Children’s Village Film Screens at JACCC Jan. 7
Sharon Kodama shares her memories of Children’s Village in the documentary “Two One Two Seven.”
“Two One Two Seven,” an award-winning film about the Children’s Village of Manzanar, will be shown on Saturday, Jan. 7, from 2 p.m. at the Garden Room of the Japanese American Cultural and Community Center, 244 S. San Pedro St. in Little Tokyo.
Directed by Brett Kodama, the documentary tells the story of orphaned Japanese American children who spent the war years behind barbed wire following President Franklin D. Roosevelt’s order to remove 120,000 persons of Japanese ancestry from the West Coast during World War II.
Co-sponsored by Friends of Manzanar and Little Tokyo Business Association (LTBA), the screening will be followed by a discussion with Kodama and Dr. Cathy Irwin, author of “Twice Orphaned: Voices of the Children’s Village of Manzanar.”
Admission to the screening and discussion is free, but reservations are required. Reserve your space by emailing board@visitlittletokyo.com or calling LTBA at (213) 880-6875.
Amid the fear and hysteria following the attack on Pearl Harbor, the fate of 61 orphaned children in Los Angeles and San Francisco was unknown.
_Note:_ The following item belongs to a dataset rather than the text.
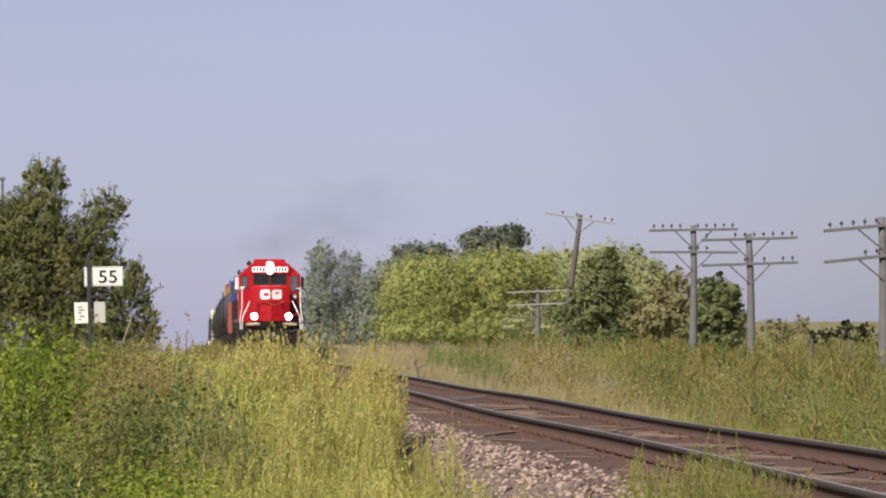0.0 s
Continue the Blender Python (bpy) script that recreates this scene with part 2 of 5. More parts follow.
L_FIELD = foliage("olive_field_weed_leaves", (0.08, 0.075, 0.023), (0.205, 0.18, 0.053), (0.35, 0.295, 0.105), 2.2, 0.4, 0.7)
L_GOLD = foliage("yellow_green_weed_plumes", (0.27, 0.26, 0.085), (0.43, 0.40, 0.128), (0.56, 0.505, 0.19), 2.6, 0.4, 0.4)
L_TAN = foliage("tan_green_weed_plumes", (0.285, 0.25, 0.082), (0.44, 0.385, 0.125), (0.57, 0.49, 0.185), 2.6, 0.4, 0.4)
L_BRIGHT = foliage("bright_green_weed_leaves", (0.045, 0.07, 0.009), (0.14, 0.19, 0.018), (0.28, 0.32, 0.04), 2.0, 0.38, 0.8)
L_DEEP = foliage("deep_green_weed_leaves", (0.03, 0.042, 0.011), (0.10, 0.12, 0.029), (0.21, 0.225, 0.058), 1.8, 0.35, 0.7)
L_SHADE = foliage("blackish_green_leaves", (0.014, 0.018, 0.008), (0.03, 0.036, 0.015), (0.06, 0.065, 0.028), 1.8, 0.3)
L_SEED = foliage("brown_seed_heads", (0.118, 0.100, 0.033), (0.255, 0.215, 0.072), (0.39, 0.325, 0.122), 1.8, 0.42, 0.8)
L_STRAW = foliage("dry_straw_grass", (0.20, 0.17, 0.09), (0.345, 0.285, 0.16), (0.47, 0.40, 0.24), 0.8, 0.4)
L_SAGE = foliage("dull_green_leaves", (0.13, 0.15, 0.05), (0.20, 0.22, 0.078), (0.29, 0.29, 0.12), 1.2, 0.42)
L_GRASS = foliage("green_grass_blades", (0.12, 0.13, 0.03), (0.26, 0.26, 0.07), (0.42, 0.38, 0.13), 0.3, 0.45)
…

Their caregivers initially thought that surely the children, including several infants, would not be sent to camps despite the Roosevelt’s Executive Order 9066. Directors of orphanages — Maryknoll Home for Japanese Children in Los Angeles, Shonien (Japanese Children’s Home of L.A.), and Salvation Army Japanese Children’s Home in San Francisco — pleaded with government officials to allow the children to remain in their care.
The response came from U.S. Army Col. Karl Bendetsen: “I am determined that if they have one drop of Japanese blood in them, they must all go…” Eventually, 101 orphans resided within Children’s Village.
Kodama was inspired to make the film after learning the story of his grandmother, Sharon, one of the orphans at Manzanar.